GS: Esatto. Ho portato spesso lo spettacolo nelle scuole. Superiori, ma anche scuole medie. La bellezza del potersi esibire di fronte ai ragazzi è che prima hai lo spettacolo, poi la possibilità dell’incontro, e allora a quel punto puoi anche allargarti… però intanto inizi a consegnare quello, e a quel livello ci arrivano tutti. E sono contento perché mi fa davvero piacere poter consegnare Paolo Borsellino. Per me, ripeto, è stato un esempio e credo che valga ancora oggi, e possa valere ancora oggi per tanti. Avverto che vale, che sia da sprone per le piccole e grandi battaglie che quotidianamente siamo chiamati a vivere. È come se in piccolissimo cercassi di consegnare il tanto che un uomo come lui mi ha dato, attraverso quella che è la mia arte.
MM: Non è la prima volta che «Sono Stato» viene messo in scena. La pièce è sempre uguale oppure cambia qualcosa?

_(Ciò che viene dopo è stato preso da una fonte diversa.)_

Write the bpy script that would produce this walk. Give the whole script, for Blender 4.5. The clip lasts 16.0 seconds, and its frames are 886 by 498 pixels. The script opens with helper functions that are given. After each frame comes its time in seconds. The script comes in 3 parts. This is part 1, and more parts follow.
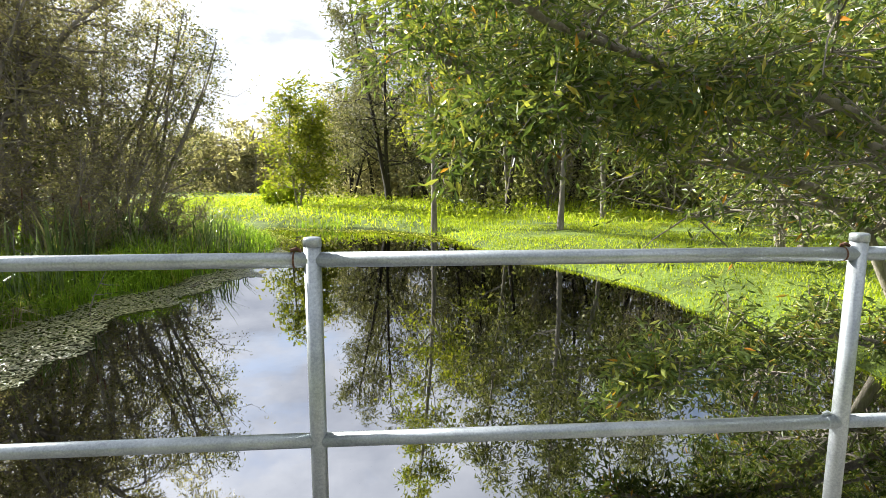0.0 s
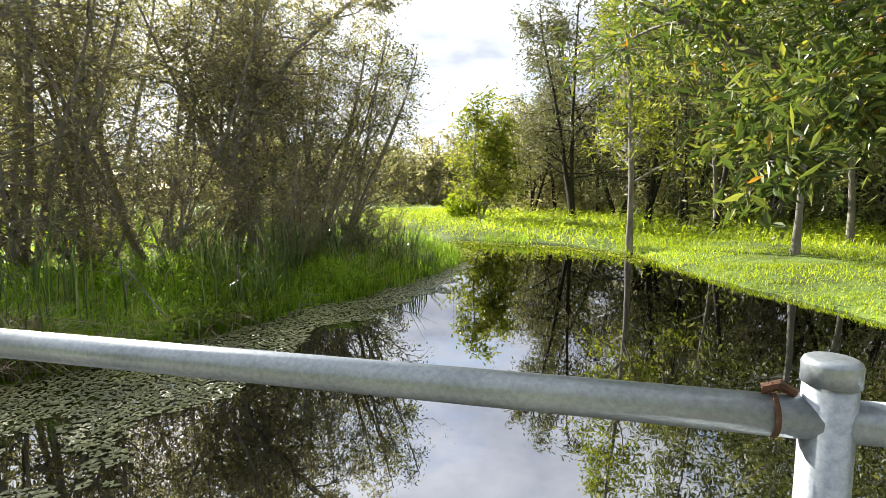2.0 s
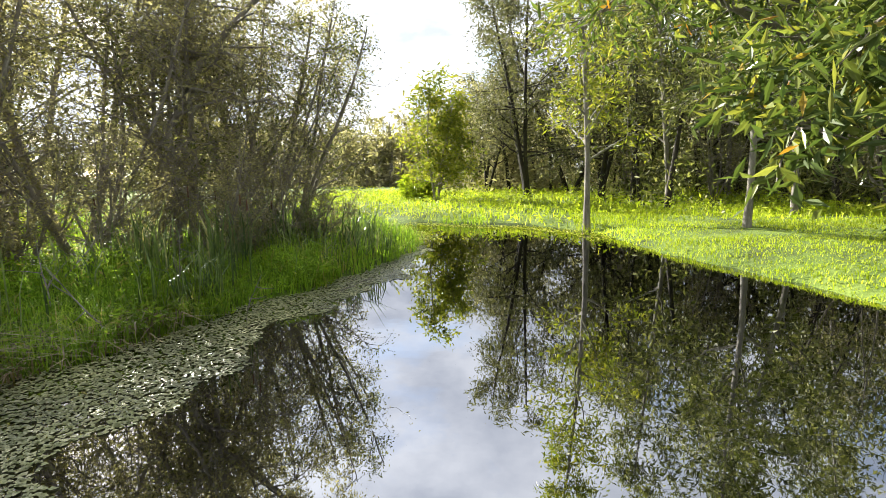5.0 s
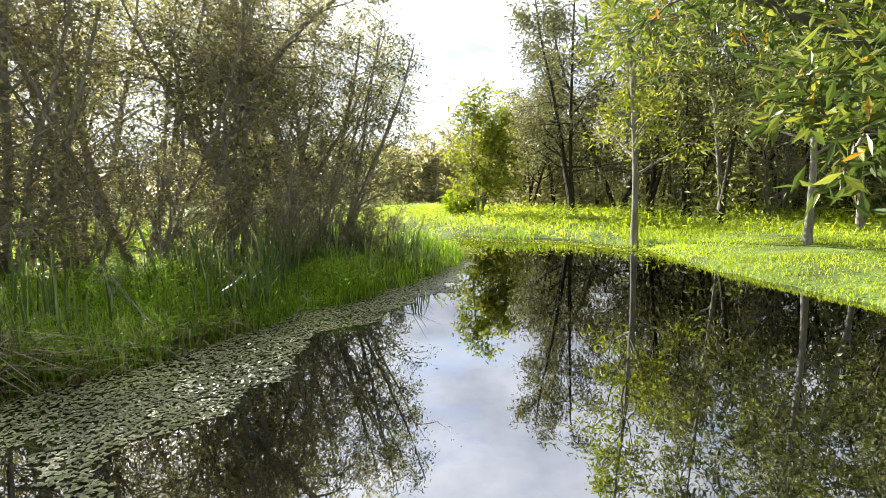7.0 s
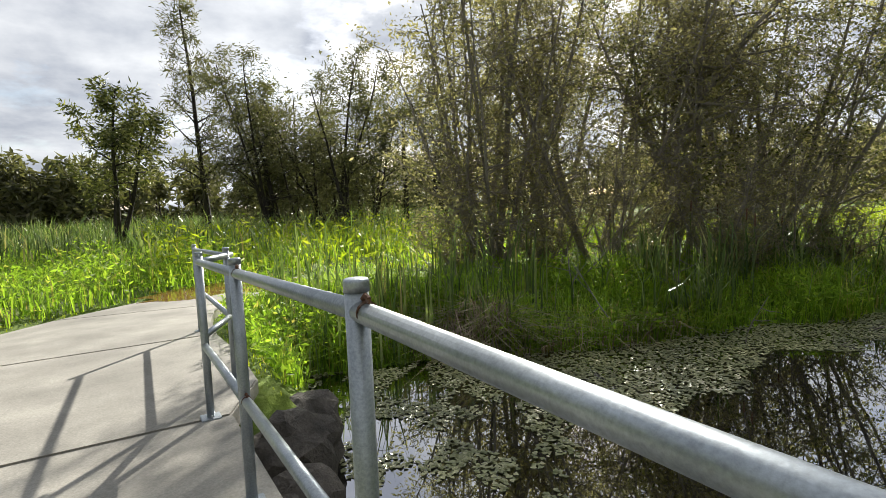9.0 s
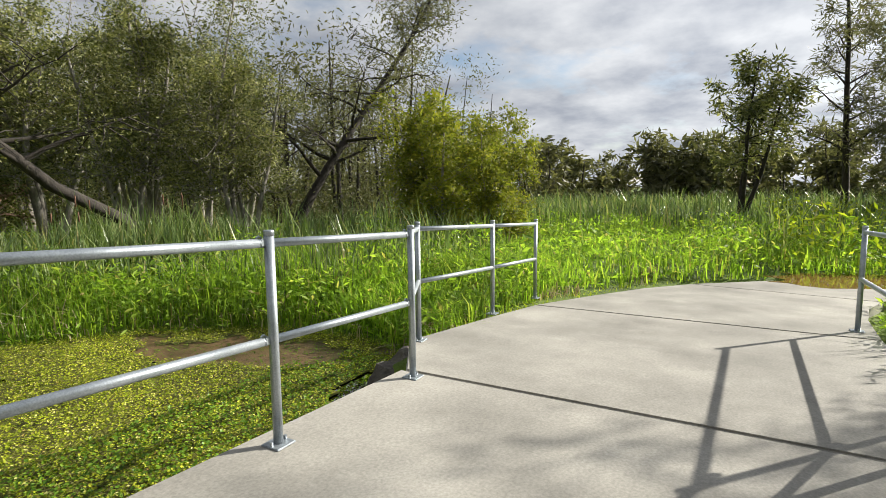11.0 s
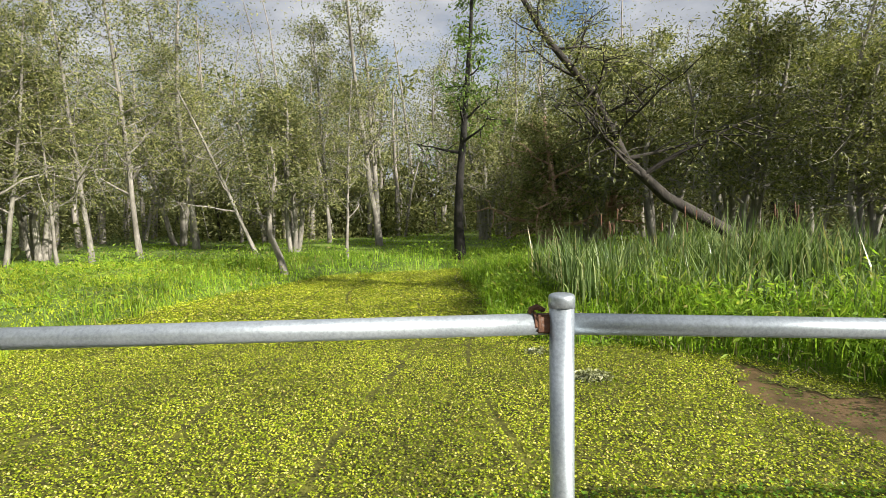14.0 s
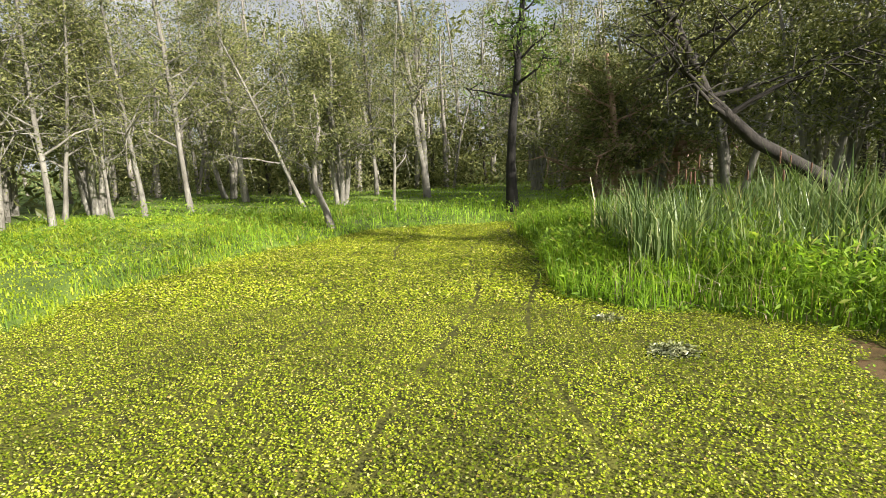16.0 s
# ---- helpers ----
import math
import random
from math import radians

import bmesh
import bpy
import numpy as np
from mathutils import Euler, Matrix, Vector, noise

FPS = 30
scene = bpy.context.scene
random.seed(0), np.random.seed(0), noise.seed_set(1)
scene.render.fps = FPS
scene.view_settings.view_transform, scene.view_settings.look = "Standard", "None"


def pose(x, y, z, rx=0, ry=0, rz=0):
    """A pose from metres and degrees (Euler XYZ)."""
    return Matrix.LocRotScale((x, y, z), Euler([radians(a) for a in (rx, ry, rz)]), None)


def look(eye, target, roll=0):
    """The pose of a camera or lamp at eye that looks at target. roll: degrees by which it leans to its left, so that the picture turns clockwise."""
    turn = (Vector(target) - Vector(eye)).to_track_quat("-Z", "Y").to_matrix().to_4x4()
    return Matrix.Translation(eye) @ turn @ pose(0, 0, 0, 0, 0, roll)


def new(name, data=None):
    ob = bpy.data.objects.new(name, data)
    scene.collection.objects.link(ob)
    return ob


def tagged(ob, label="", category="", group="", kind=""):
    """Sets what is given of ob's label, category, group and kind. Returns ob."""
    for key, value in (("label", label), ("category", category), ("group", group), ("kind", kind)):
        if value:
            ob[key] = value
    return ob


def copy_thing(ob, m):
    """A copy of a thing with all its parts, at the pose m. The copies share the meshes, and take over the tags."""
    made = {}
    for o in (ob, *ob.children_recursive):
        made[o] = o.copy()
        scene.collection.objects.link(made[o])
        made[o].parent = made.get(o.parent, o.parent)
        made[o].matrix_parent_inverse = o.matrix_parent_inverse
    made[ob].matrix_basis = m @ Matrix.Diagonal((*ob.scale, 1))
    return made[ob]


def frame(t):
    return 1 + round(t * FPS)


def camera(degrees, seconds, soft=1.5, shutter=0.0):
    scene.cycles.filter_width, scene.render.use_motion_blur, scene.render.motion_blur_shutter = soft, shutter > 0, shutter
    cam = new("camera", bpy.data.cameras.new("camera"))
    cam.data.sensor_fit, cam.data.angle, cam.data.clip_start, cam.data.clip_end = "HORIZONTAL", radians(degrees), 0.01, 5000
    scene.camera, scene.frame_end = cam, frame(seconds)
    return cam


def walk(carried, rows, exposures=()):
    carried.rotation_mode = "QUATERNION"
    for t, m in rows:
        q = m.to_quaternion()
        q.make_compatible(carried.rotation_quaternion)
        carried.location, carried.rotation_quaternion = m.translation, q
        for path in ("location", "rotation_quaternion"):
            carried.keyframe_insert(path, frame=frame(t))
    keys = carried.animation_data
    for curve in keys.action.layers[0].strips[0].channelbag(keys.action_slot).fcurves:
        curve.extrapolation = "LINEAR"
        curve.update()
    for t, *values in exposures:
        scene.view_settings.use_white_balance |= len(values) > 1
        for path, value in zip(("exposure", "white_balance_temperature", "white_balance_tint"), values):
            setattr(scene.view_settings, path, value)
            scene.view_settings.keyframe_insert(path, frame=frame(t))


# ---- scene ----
cam = camera(80.1, 16.0, 0.8)
PATH = [
    (0, (0.258, -1.495, 1.248), (0.405, 0.481, 0.977), -0.0),
    (0.5, (0.146, -1.309, 1.253), (-0.014, 0.667, 0.986), -0.3),
    (1, (0.024, -1.066, 1.25), (-0.342, 0.883, 0.992), -0.4),
    (1.5, (-0.073, -0.789, 1.247), (-0.547, 1.139, 1.006), -0.2),
    (2, (-0.247, -0.588, 1.245), (-0.745, 1.336, 1.023), -0.0),
    (2.5, (-0.329, -0.435, 1.31), (-0.798, 1.495, 1.079), -0.2),
    (3, (-0.38, -0.27, 1.261), (-0.789, 1.671, 1.009), -0.8),
    (3.5, (-0.407, -0.18, 1.25), (-0.765, 1.765, 0.95), -1.0),
    (6, (-0.493, -0.15, 1.233), (-0.816, 1.804, 0.959), -1.1),
    (6.5, (-0.488, -0.16, 1.228), (-0.85, 1.791, 0.978), -1.2),
    (7, (-0.481, -0.171, 1.211), (-0.967, 1.755, 0.978), -1.2),
    (7.5, (-0.446, -0.167, 1.212), (-1.163, 1.686, 0.985), -1.3),
    (8, (-0.467, -0.143, 1.209), (-1.514, 1.547, 0.99), -1.3),
    (8.5, (-0.5, -0.223, 1.203), (-1.909, 1.183, 1.005), -2.1),
    (9, (-0.613, -0.376, 1.221), (-2.321, 0.648, 1.037), -2.2),
    (9.5, (-0.71, -0.488, 1.221), (-2.62, 0.076, 1.046), -1.7),
    (10, (-0.808, -0.578, 1.197), (-2.799, -0.524, 1.016), -1.2),
    (10.2, (-0.866, -0.626, 1.19), (-2.851, -0.779, 1.003), -1.0),
    (12.3, (-1.238, -1.108, 1.25), (-2.05, -2.92, 1.019), -1.7),
    (12.5, (-1.254, -1.197, 1.255), (-1.937, -3.064, 1.039), -1.9),
    (13, (-1.306, -1.392, 1.265), (-1.71, -3.342, 1.086), -1.6),
    (13.5, (-1.322, -1.504, 1.256), (-1.528, -3.487, 1.097), -1.2),
    (14, (-1.309, -1.727, 1.254), (-1.385, -3.719, 1.091), -1.2),
    (14.5, (-1.321, -1.978, 1.227), (-1.306, -3.969, 1.041), -1.3),
    (15, (-1.321, -2.196, 1.22), (-1.246, -4.183, 1.001), -1.5),
    (15.5, (-1.284, -2.362, 1.212), (-1.176, -4.341, 0.941), -1.7),
    (16, (-1.218, -2.489, 1.237), (-1.11, -4.456, 0.894), -2.0),
]
walk(cam, [(t, look(eye, target, roll)) for t, eye, target, roll in PATH], [(0, 1.8), (2.0, 1.7), (3.5, 1.85), (6.0, 1.9), (7.5, 1.9), (8.5, 1.35), (9.0, 1.05), (10.2, 0.9), (12.3, 1.15), (14.0, 1.2), (15.5, 1.15), (16, 1.3)])

# ---------------------------------------------------------------- world and sun
SUN_YAW, SUN_EL = 52.0, 27.0
world = bpy.data.worlds.new("world")
scene.world = world
world.use_nodes = True
wt = world.node_tree
wt.nodes.clear()


def wn(kind, **kw):
    n = wt.nodes.new(kind)
    for k, v in kw.items():
        n.inputs[k].default_value = v
    return n


w_out, w_bg = wn("ShaderNodeOutputWorld"), wn("ShaderNodeBackground", Strength=1.0)
sky = wn("ShaderNodeTexSky")
sky.sky_type, sky.sun_disc = "NISHITA", False
sky.sun_elevation, sky.sun_rotation = radians(SUN_EL), radians(-SUN_YAW)
w_co = wn("ShaderNodeTexCoord")
w_sep = wn("ShaderNodeSeparateXYZ")
wt.links.new(w_co.outputs["Generated"], w_sep.inputs[0])
w_up = wn("ShaderNodeMath")
w_up.operation, w_up.inputs[1].default_value = "ADD", 0.22
w_abs = wn("ShaderNodeMath")
w_abs.operation = "ABSOLUTE"
wt.links.new(w_sep.outputs[2], w_abs.inputs[0])
wt.links.new(w_abs.outputs[0], w_up.inputs[0])
w_cmb = wn("ShaderNodeCombineXYZ")
for k in (0, 1):
    d = wn("ShaderNodeMath")
    d.operation = "DIVIDE"
    wt.links.new(w_sep.outputs[k], d.inputs[0])
    wt.links.new(w_up.outputs[0], d.inputs[1])
    wt.links.new(d.outputs[0], w_cmb.inputs[k])
w_n = wn("ShaderNodeTexNoise", Scale=1.25, Detail=8.0, Roughness=0.58)
wt.links.new(w_cmb.outputs[0], w_n.inputs["Vector"])
w_mask = wn("ShaderNodeMapRange")
w_mask.inputs[1].default_value, w_mask.inputs[2].default_value = 0.33, 0.48
wt.links.new(w_n.outputs["Fac"], w_mask.inputs[0])
w_n2 = wn("ShaderNodeTexNoise", Scale=2.2, Detail=6.0, Roughness=0.55)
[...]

GS: Lo spettacolo ha avuto la sua prima l’estate scorsa ed è stato replicato più di una ventina di volte. La struttura, piccole variazioni a parte, rimane quella. Le emozioni che vivo e che consegno probabilmente variano. Ci sono momenti di ironia, anche leggeri – perché Paolo Borsellino era veramente un simpaticone in compagnia – e momenti di grossa emozione. C’è tutto un passaggio molto particolare legato ad Emanuela Loi, la donna che a 24 anni – la stessa età di Lucia, la figlia primogenita di Borsellino – chiese di poter entrare nella scorta del magistrato dopo la strage di Capaci. E morì insieme a lui nell’attentato di Via D’Amelio. Lì le emozioni si triplicano, diciamo così… Sono molto curioso di capire quali saranno le mie emozioni martedì 19 luglio!